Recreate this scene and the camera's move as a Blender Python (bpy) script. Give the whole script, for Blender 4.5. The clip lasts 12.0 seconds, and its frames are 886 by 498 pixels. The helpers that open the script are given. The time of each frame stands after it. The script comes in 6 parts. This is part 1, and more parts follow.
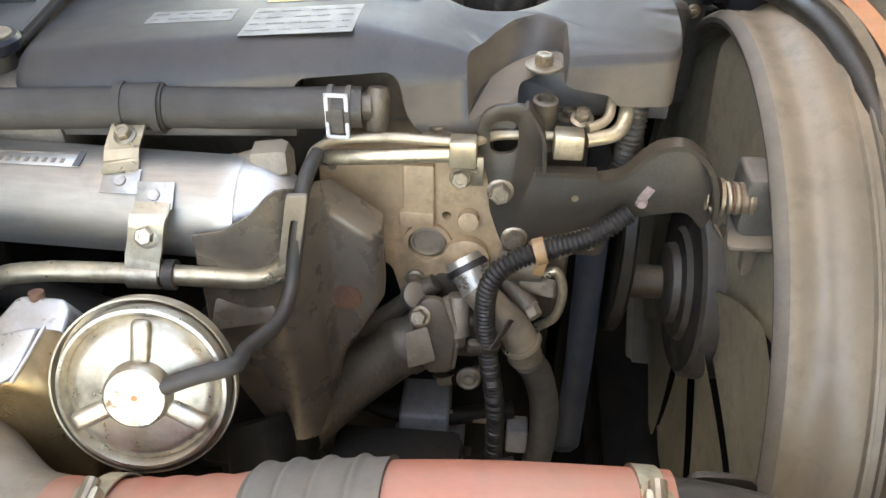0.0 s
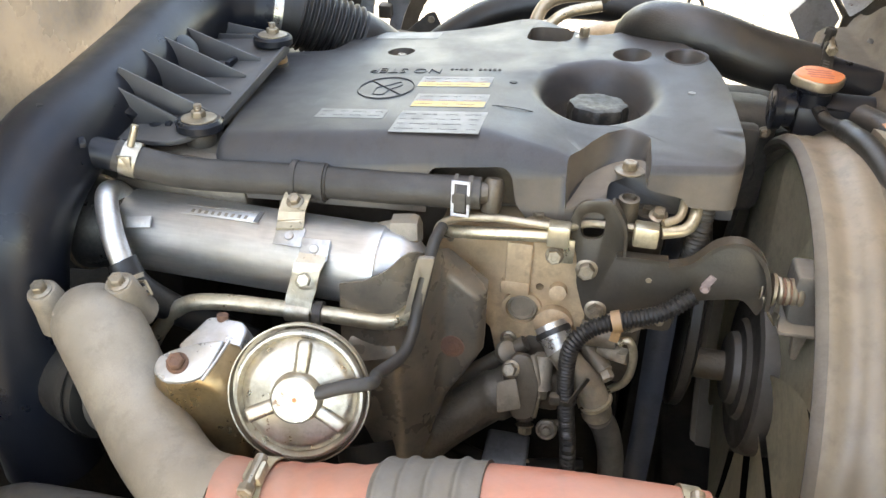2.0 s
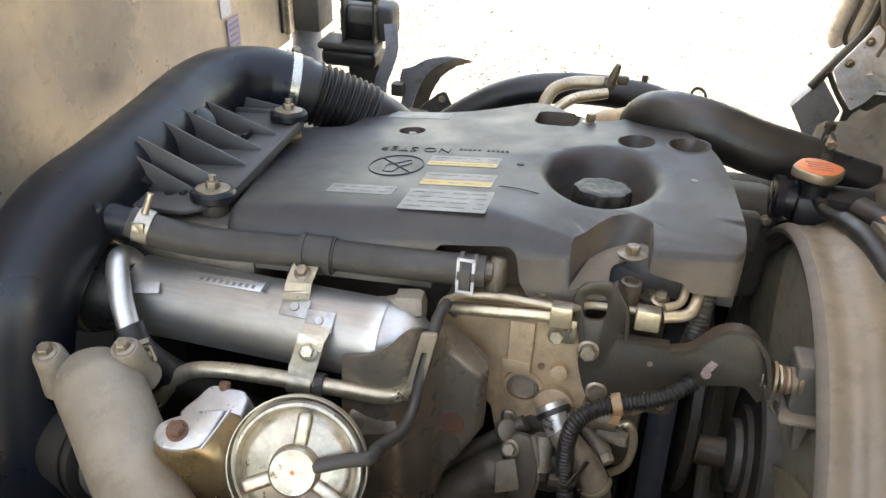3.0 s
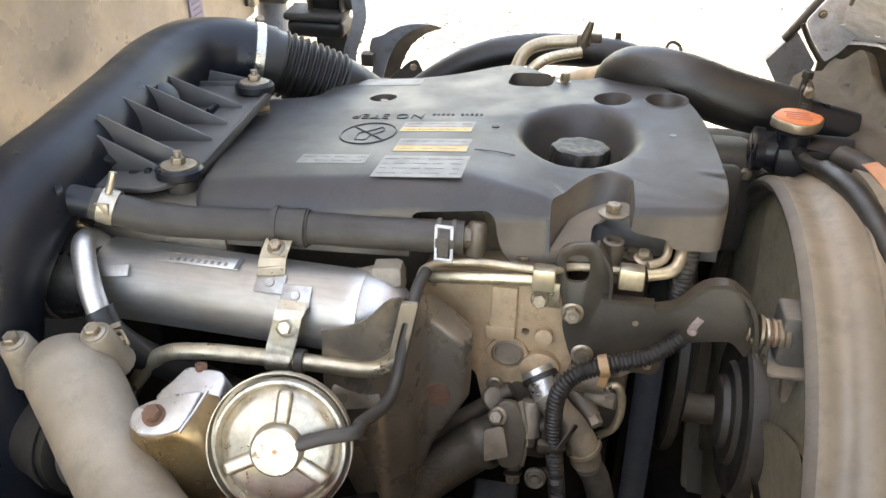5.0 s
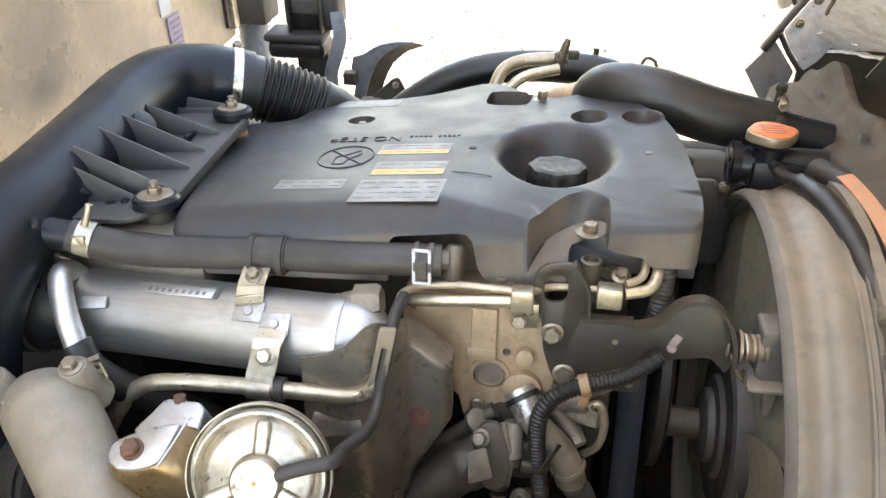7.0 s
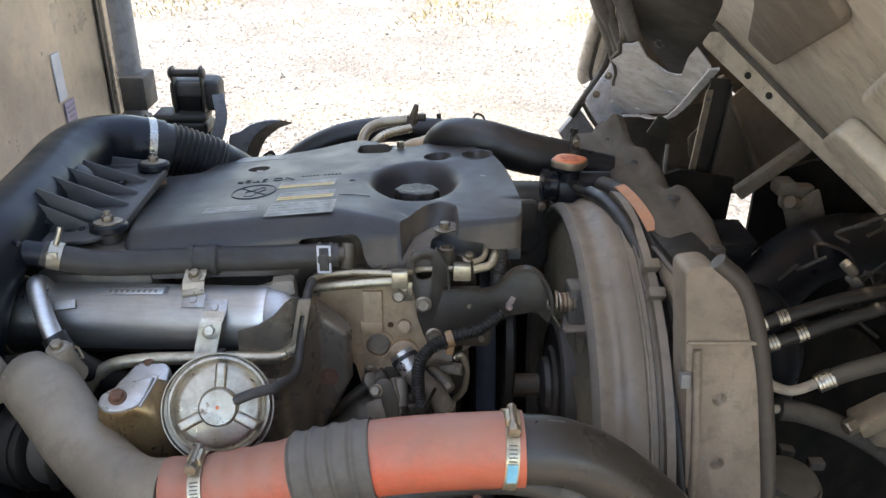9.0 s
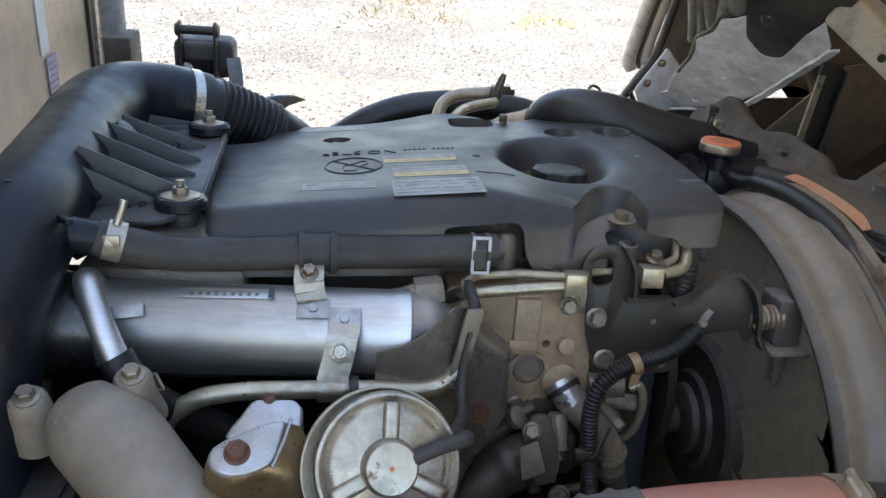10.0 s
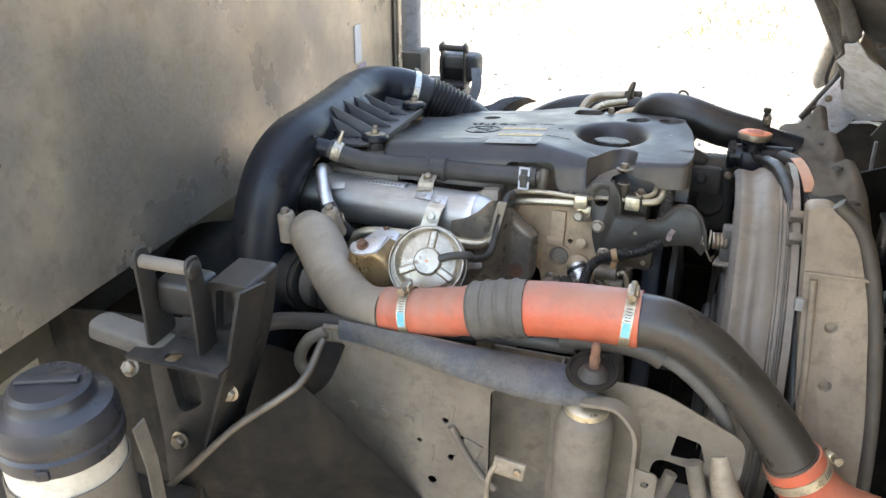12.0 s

....

◆ Given request: Please set down each line of the data above exactly as written, without the pictures.

◆ Task answer:
Recreate this scene and the camera's move as a Blender Python (bpy) script. Give the whole script, for Blender 4.5. The clip lasts 12.0 seconds, and its frames are 886 by 498 pixels. The helpers that open the script are given. The time of each frame stands after it. The script comes in 6 parts. This is part 1, and more parts follow.
0.0 s
2.0 s
3.0 s
5.0 s
7.0 s
9.0 s
10.0 s
12.0 s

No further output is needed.